- The paper presents FIRM, which integrates SVM-based SLO violation localization with reinforcement learning for dynamic resource scaling.
- The framework automatically adjusts resources like CPU, memory, and caches, achieving up to 16x fewer SLO violations and a 62% reduction in CPU limits.
- Its application-agnostic design and online anomaly injection enable rapid deployment and adaptation across diverse microservice architectures.
Fine-Grained Resource Management for Microservices with FIRM
The paper introduces FIRM, an advanced framework designed to address the resource management challenges in latency-sensitive, microservice-oriented applications. The authors propose a machine learning-based approach to fine-grained resource management, emphasizing the critical need to adhere to Service-Level Objectives (SLOs) without the inefficiencies of resource overprovisioning.
Overview and Motivation
Modern microservice architectures, utilized by giants like Netflix, Google, and Amazon, often face latency spikes due to resource contention, leading to SLO violations. Traditional methods, such as static overprovisioning and autoscaling, primarily focus on resource allocation based on coarse metrics like CPU utilization and often fail in efficiently managing resources like caches, memory, and network bandwidth.
FIRM addresses these shortcomings by implementing a dynamic, multi-level resource management framework that operates in real-time, leveraging both online telemetry and machine learning algorithms.

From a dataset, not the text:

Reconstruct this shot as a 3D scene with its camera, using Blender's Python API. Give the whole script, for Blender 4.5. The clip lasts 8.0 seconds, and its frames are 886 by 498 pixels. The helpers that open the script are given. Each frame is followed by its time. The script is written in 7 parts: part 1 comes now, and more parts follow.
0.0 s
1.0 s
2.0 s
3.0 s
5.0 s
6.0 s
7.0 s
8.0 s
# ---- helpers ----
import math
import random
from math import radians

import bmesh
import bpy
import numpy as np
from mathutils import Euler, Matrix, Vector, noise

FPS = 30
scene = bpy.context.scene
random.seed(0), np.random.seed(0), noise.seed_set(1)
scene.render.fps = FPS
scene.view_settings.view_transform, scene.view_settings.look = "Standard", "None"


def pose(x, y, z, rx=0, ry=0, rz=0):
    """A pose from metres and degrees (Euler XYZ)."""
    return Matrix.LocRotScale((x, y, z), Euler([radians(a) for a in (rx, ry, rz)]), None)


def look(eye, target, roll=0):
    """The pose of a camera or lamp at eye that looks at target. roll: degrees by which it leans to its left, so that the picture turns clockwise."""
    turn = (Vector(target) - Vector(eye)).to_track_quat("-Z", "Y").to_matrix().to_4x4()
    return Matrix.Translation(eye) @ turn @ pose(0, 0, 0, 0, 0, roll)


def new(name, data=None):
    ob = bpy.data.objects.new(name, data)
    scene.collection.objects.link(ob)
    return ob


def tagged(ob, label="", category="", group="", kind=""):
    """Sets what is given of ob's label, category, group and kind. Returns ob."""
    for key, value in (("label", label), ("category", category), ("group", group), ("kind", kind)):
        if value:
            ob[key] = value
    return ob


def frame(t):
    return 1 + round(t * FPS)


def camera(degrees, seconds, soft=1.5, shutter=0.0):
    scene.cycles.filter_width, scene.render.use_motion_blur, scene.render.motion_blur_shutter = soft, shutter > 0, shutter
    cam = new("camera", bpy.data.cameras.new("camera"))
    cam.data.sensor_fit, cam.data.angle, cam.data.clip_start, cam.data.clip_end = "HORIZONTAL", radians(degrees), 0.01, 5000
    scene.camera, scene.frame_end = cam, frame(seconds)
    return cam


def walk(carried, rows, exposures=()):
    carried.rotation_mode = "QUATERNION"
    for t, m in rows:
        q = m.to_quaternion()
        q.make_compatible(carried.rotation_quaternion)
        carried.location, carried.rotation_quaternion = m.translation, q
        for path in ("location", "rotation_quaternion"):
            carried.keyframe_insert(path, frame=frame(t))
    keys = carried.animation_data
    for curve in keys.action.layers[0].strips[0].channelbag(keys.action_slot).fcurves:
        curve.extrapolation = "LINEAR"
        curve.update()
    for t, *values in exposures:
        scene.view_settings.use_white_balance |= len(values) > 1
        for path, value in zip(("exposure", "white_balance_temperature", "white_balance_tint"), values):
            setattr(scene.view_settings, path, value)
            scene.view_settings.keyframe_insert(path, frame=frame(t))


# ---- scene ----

This system not only identifies the source of SLO violations but also suggests optimal resource allocation strategies to mitigate them.
Contributions
The paper puts forward several contributions that improve upon existing resource management frameworks:
- SVM-based SLO Violation Localization: FIRM employs Support Vector Machines to isolate microservice instances that contribute to SLO violations, focusing on identifying variability in execution paths and localizing the responsible instances.
- RL-based SLO Violation Mitigation: The framework uses Reinforcement Learning to make intelligent decisions about resource allocation. It combines information on resource utilization and workload characteristics to adaptively scale resources. The RL model determines whether to scale resources up or down or to adjust the number of service replicas.
- Online Training using Performance Anomaly Injection: To facilitate rapid deployment and training, FIRM includes a performance anomaly injector that creates controlled resource contention scenarios. This aids in quickly generating datasets to train both the SVM and RL models.
- Application-Agnostic Design: The framework is designed to be application-architecture-agnostic, facilitating its implementation across various services without the need for extensive modeling or human intervention in the deployment phase.
Results
Through extensive experiments on multiple microservice benchmarks, FIRM demonstrated substantial reductions in SLO violations and enhanced predictability in end-to-end latency. Key results include:
- A reduction in SLO violations by a factor of up to 16 times compared to traditional methods.
- A decrease in requested CPU limits by up to 62% without sacrificing performance.
- Improved predictability in performance, evidenced by reducing tail latencies by up to 11 times.
- Successful localization of SLO violation root causes with an accuracy of 93%.
Implications and Future Work
The implications of FIRM's framework are significant for both cloud service providers and microservice users. By ensuring resource allocations are aligned with the actual demands of individual microservices, providers can improve utilization rates significantly, reducing operational costs and improving user satisfaction through better adherence to SLOs.
Theoretically, the integration of SVM for localization and RL for mitigation presents a viable blueprint for future adaptive systems in cloud environments. Future work could explore the framework's scalability to even larger deployments, further optimization of the RL models, and possible extensions to encompass additional types of resources or configurations.
In conclusion, FIRM offers a compelling strategy to improve efficiency and reliability in microservice deployments. By addressing resource contention with machine learning techniques, it represents a progressive step forward in resource management for distributed systems. Future research could build upon this framework to integrate even broader contexts and increasingly volatile cloud environments, potentially transforming how distributed applications are deployed and maintained.